Years later, I got to go to a UMVA meeting at Abby’s house in Solon. Afterwards, most of the artists went to the Skowhegan School to listen to Joseph Campbell speak. Kris Wills and I stayed behind to celebrate Abby’s 50th birthday. We didn’t “party,” as I recall—we talked. Her voice doesn’t come from a place of secrets—I can hardly think of what to say. At the moment, I can only think of variations on the words honesty, peace, and the simplicity that’s attached to truth.
I’ve seen her disarm a surly drunk with the softness of her voice, while presenting him with iron advice. I don’t know if she remembers her 50th birthday. She may have been miserable, but as she spoke that night, my body filled from toes to crown with warmth and peace. I was in a long-desired (perfect?) environment, and in a place to which I can return in imagination when I have the need.

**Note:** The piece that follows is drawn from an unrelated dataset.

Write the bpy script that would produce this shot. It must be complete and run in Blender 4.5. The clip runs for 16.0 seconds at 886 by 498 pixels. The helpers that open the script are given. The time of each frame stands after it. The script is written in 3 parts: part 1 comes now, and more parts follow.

When I got home that night, I wrote a note to myself that must have looked goofy to anyone who ever read it: “Gold, turned into water, would taste like this, and I was so thirsty and broke, too.” How lucky I was to live on a planet that contained painters and poets. Without them, what would I have done to stay alive?
And I have met no one like Fang in my entire life. I don’t know how I could ever describe him adequately. I wish I had lived closer to him over the years. I can hear him responding, “Thank God you didn’t!”
But I’m not thinking of bugging him—I think of his barn-sized shrines, his music, his poetry, and his beautifully ragged collages—or simply his voice, modulated like song with sarcastic delay—music to my ears!
I first heard him read his scrolls of found poetry at an exhibit called Ghost Dance, years ago, where he appeared last on a long bill, where he presented (I think) three long poems. It was an overbooked reading and Fang was last in line, but he gave a great animated performance, brought the audience back from torpor, and ended the reading on a high note. I was very young, and watching and listening carefully. I learned from Fang to deliver the poem as if I was the only person on the bill, and would never have another chance. I learned to soldier through long pieces without giving in to the temptation to speed up my delivery.
As a writer of long poems myself, I learned not to back off from my poem. Let it take form and authority from your voice—let it fill its own space.
Fang’s shrines, with spiraling layers upon layers of religious figurines, and the funkiest commercial imagery are a great accomplishment and should have fanatical critical attention. Where are the people with the brains to study them, and photograph or film them? And how could this be done adequately?
I spent more than an hour, alone, in Fang’s largest shrine one afternoon. The only thing to which I can compare the experience are my trips on 60s non-Mafia LSD, and few artists have made anything that approaches that. (Regardless of your attitude towards any of the words in that sentence.)
In more recent decades, when Wally, Abby, and Fang, and their cohorts began to make (to my ear) free-form music together, I heard it as the perfect “accompaniment” to Fang’s shrines, Abby’s wasp-nest globes, and Wally’s friezes and harbors. I said to myself, “What a wealth we have had, freely given to us.”
As Fang once told me, “We’re so lucky, the shit we get to see.” The occasion for Fang’s judgment was a procession of candle-lit small boats, in Wally’s “bog” or pond, one night. The boat-makers, Wally and his artist neighbors, each made a boat (about the size of your forearm). They moved in the current with stately grace, putting candlelight reflections in the dark water. I remember no music that night except for beautiful exclamations (“Ooh! Ahh!”) Yes—well—that too was music.
At Carlo’s memorial service in 2005, artists from all over Maine and a number of states of the Union, paraded through Bowdoinham. From my position in line, I many times heard the blast of Fang’s brass horn, calling the gods to attendance—and I thought, “These are the Singing Flowers of the garden of my long life.”
I had spent the previous thirty years getting to know these people, after a childhood of Army bases and “world travel.” I had assumed I’d have a similar adulthood: moving to a new town, a new country every two years, meeting new people, new artists for the rest of my life. But after I had met the artists described herein (and so many others), I bethought myself and decided to stay right here. I remember the morning I said to my wife, “I want to see what happens to these people.”
Image at top: One of Wally’s magical boats, 2019.